Besides, humans self-segregate when they decide who to hit on. If you are talking about repulsive people hitting on you then that's saying something.
trolldar r59 and look at that bigot light up like a burning cross. Fucker, get the fuck out of here you piece of loser shit.
Hugging is part of the culture in my area, the South. It is just something we do, especially at church.
[quote]One of my friends is kind of sensitive and he does it.Another friend is the "No-homo" douche type and he don't like being touched.I'm right in the middle so I go both ways.
Oh yeah, I can see which way you're going, pal.
There's a percentage of men who get all weird about this stuff because they're gay and can't admit it.

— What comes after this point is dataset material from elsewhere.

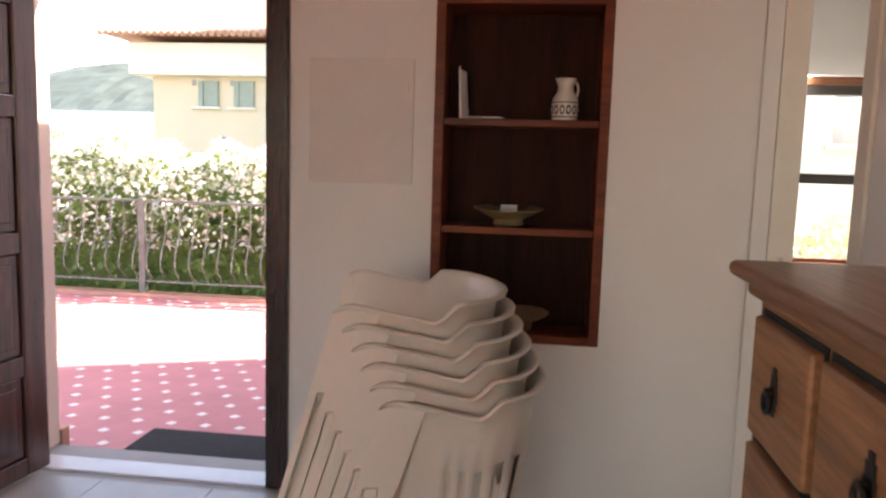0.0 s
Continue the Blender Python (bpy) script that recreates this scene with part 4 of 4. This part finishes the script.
tl = lambda x: 1.28 - 0.035 * (x + 5)
core = plant("hedge", "thick oleander hedge covered in white blossom behind the railing", [
    ("leaves", hedge("leaves", 16000, -8.5, -1.2, 5.75, 7.0, -0.9, tl, 0.045, M["leaf"], 3, "")),
    ("lower_leaves", hedge("lower_leaves", 17000, -8.5, -1.2, 5.62, 6.4, -0.9, lambda x: 0.62, 0.040, M["leaf"], 4, "")),
    ("blossom", hedge("blossom", 24000, -8.5, -1.2, 5.52, 6.9, 0.30, lambda x: tl(x) + 0.06, 0.032, M["blossom"], 5, ""))])
part("stem_core", box(-8.4, -1.3, 5.98, 6.8, -1.0, 0.90), M["leaf"], core)

tw = lambda x: 0.58 + 0.27 * math.exp(-((x - 0.35) / 0.8) ** 2) + 0.20 * math.exp(-((x - 1.55) / 0.4) ** 2) + 0.12 * math.exp(-((x - 2.95) / 0.3) ** 2)
core2 = plant("hedge", "flowering white and green shrubs outside the bedroom window", [
    ("leaves", hedge("leaves", 15000, -2.2, 5.5, 5.75, 6.9, -0.9, lambda x: tw(x) - 0.05, 0.036, M["leaf_light"], 6, "")),
    ("lower_leaves", hedge("lower_leaves", 7000, -2.2, 5.5, 5.7, 6.4, -0.9, lambda x: 0.33, 0.040, M["leaf_light"], 7, "")),
    ("blossom", hedge("blossom", 13000, -2.0, 1.25, 5.6, 6.6, 0.1, lambda x: tw(x) + 0.05, 0.027, M["blossom"], 8, "")),
    ("blossom", hedge("blossom", 1300, 1.25, 4.5, 5.6, 6.6, 0.2, lambda x: tw(x) + 0.03, 0.027, M["blossom"], 9, ""))])
part("stem_core", box(-2.1, 5.4, 5.95, 6.5, -1.0, 0.15), M["leaf_light"], core2)

# ---- neighbouring house ----
hs = thing("house", "cream rendered villa with a clay tile roof beyond the hedge", "house")
HY = 22.0
part("wall", box(-12.3, -2.0, HY, HY + 9, -1.0, 4.55), M["house_wall"], hs)
part("cornice", box(-12.9, -1.6, HY - 0.45, HY + 9.4, 3.75, 4.75), M["house_white"], hs, "pale boxed eaves band", False, 0.02)
bm = bmesh.new()
v = [bm.verts.new(p) for p in ((-13.6, HY - 0.9, 4.95), (-1.0, HY - 0.9, 4.95), (-1.0, HY + 9.8, 4.95), (-13.6, HY + 9.8, 4.95), (-9.0, HY + 4.4, 7.6), (-5.5, HY + 4.4, 7.6))]
for f in ((0, 1, 5, 4), (1, 2, 5), (2, 3, 4, 5), (3, 0, 4), (3, 2, 1, 0)):
    bm.faces.new([v[i] for i in f])
rf = part("roof", bm, M["roof_tile"], hs, "sunlit clay tile roof")
for k in range(58):
    part("eave_tile", tube([(-13.55 + k * 0.23, HY - 0.98, 4.95), (-13.55 + k * 0.23, HY - 0.3, 5.16)], 0.085, 8, None, 1, False), M["roof_tile"], rf)
for x in (-10.4, -9.2, -6.9, -5.1):
    w = part("window", box(x - 0.34, x + 0.34, HY - 0.05, HY - 0.002, 2.80, 3.62), M["shutter"], hs, "", False, 0.01)
    part("shutter", box(x - 0.33, x - 0.17, HY - 0.09, HY - 0.052, 2.83, 3.6), M["shutter"], w)
    part("shutter", box(x + 0.17, x + 0.33, HY - 0.09, HY - 0.052, 2.83, 3.6), M["shutter"], w)
    part("sill", box(x - 0.55, x + 0.42, HY - 0.14, HY - 0.051, 2.72, 2.79), M["house_white"], w)
for x, z in ((-9.9, 1.75), (-9.0, 1.3), (-8.3, 1.35), (-10.9, 3.55), (-9.6, 3.55)):
    part("vent", box(x - 0.07, x + 0.07, HY - 0.02, HY - 0.003, z - 0.09, z + 0.09), M["facade_window"], hs)

# ---- block of flats across from the bedroom window ----
ab = thing("apartment_building", "pale rendered block of flats beyond the shrubs", "building")
AY = 15.0
part("wall", box(-5.0, 22, AY, AY + 8, -3.0, 9.0), M["facade"], ab)
for z0, z1 in ((-0.55, 0.42), (1.87, 2.85), (4.33, 5.32)):
    for x, w in ((-3.4, 2.2), (-0.45, 1.1), (2.32, 2.55), (4.08, 0.58), (7.4, 2.4), (10.4, 0.8), (13.0, 2.4), (16.5, 2.4)):
        wn_ = part("window", box(x - w / 2 - 0.05, x + w / 2 + 0.05, AY - 0.04, AY - 0.002, z0 - 0.05, z1 + 0.05), M["house_white"], ab)
        nps = 2 if w > 1.5 else 1
        for k in range(nps):
            x0 = x - w / 2 + k * w / nps
            part("pane", box(x0 + 0.04, x0 + w / nps - 0.04, AY - 0.055, AY - 0.041, z0, z1), M["facade_window"], wn_)
        part("sill", box(x - w / 2 - 0.12, x + w / 2 + 0.12, AY - 0.14, AY - 0.056, z0 - 0.13, z0 - 0.052), M["house_white"], wn_)
    part("floor_band", box(-5.0, 22, AY - 0.05, AY - 0.003, z1 + 0.5, z1 + 0.72), M["house_white"], ab)
part("roof", box(-5.3, 22.3, AY - 0.3, AY + 8.3, 9.0, 9.3), M["roof_tile"], ab)

# ---- distance: bay and wooded hills ----
bm = bmesh.new()
bm.faces.new([bm.verts.new(p) for p in ((-260, 60, 1.2), (30, 60, 1.2), (120, 300, 18.0), (-420, 300, 18.0))])
setting("water", bm, M["water"], "pale blue bay water in the distance", "water")
def hill_pt(u, v):
    x = -430 + 560 * u
    r = 24 * math.exp(-((x + 215) / 75) ** 2) + 12 * math.exp(-((x + 120) / 60) ** 2) + 8
    z = 16 + r * math.sin(v * math.pi / 2) + 1.6 * noise.noise(Vector((x * 0.12, v * 7, 0))) * (v > 0.05)
    return (x, 300 + 90 * v, z)
setting("backdrop", grid_sheet(hill_pt, 120, 14), M["hill"], "hazy wooded hills across the bay", "hill")
palm = thing("palm_tree", "young palm with arching green fronds beyond the terrace", "palm", pose(-6.75, 8.2, -1.15))
part("trunk", tube([(0, 0, 0), (0.05, 0, 1.2), (0.02, 0.05, 2.3)], [0.14, 0.12, 0.10], 10), M["bark"], palm, "", True)
for k in range(14):
    a, dr_ = 2 * math.pi * k / 14 + 0.2, 0.5 + 0.5 * ((k * 7) % 5) / 5
    bm = bmesh.new()
    for q in range(14):
        t = (q + 1) / 15
        rr, z = 1.25 * t, 2.35 + 0.55 * math.sin(t * 2.4) - dr_ * t * t
        c = Vector((rr * math.cos(a), rr * math.sin(a), z))
        sd = Vector((-math.sin(a), math.cos(a), 0))
        fw = Vector((math.cos(a), math.sin(a), -0.4))
        for sg in (-1, 1):
            tip = c + sd * sg * 0.32 * (1 - 0.6 * t) + fw * 0.16 - Vector((0, 0, 0.10))
            bm.faces.new([bm.verts.new(p) for p in (c, c + fw * 0.03, tip)])
    part("frond", bm, M["leaf"], palm)

# ---- floor tiles ----
ts = 0.45
tile_mesh = finish("tile", box(-ts / 2 + 0.002, ts / 2 - 0.002, -ts / 2 + 0.002, ts / 2 - 0.002, -0.006, 0.0), M["floor"])
for i in range(-7, 10):
    for j in range(-9, 8):
        x, y = 0.20 + i * ts, 0.05 + j * ts
        if x > HX + 0.1 or y > WY + 0.1 or x < -3.2 or (x < 0.05 and y > NY + 0.05):
            continue
        o = new("tile", tile_mesh)
        o.parent = slab
        o.location = (x, y, 0.0)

It's probably a small percentage, but it's there.
"a small percentage"
[quote]they're gay and can't admit it.
Not a small percentage, a lot of them.
Oh, dear. Someone needs to learn how to use the quote box.
Straight people are annoying.
R62: I am from the South, too, so I suspect that you a member of one of those evangelical Protestant denominations found so commonly throughout the Alabama, Georgia, etc. We do NOT hug in my church. You should not extrapolate broader meaning from your own narrow perspective.
I agree with R66.
This is one of those threads where I read the responses and it feels like everyone's been transported back to 1950 and their IQ dropped 30 points along the way.
I'm a gay male. I have straight male friends. We hug. Normal, platonic hugs where our bodies are relaxed and true affection is displayed.
It's 2013 and no one we know is fazed by this. We know homophobes and closet cases exist, but no one cares or thinks about such things.
None of this is all that new, either. I'm 45 and everyone in my family hugs, male or female.
Straight male gay panic is SO tiresome.
r1 [quote]Straight guys are the most insecure group of people on the planet.
No more than gay guys.
An entire thread of gay straight bashing...
Fags hug, norms don't. That's like saying norms can fuck each other. No they can't otherwise they'd be fags.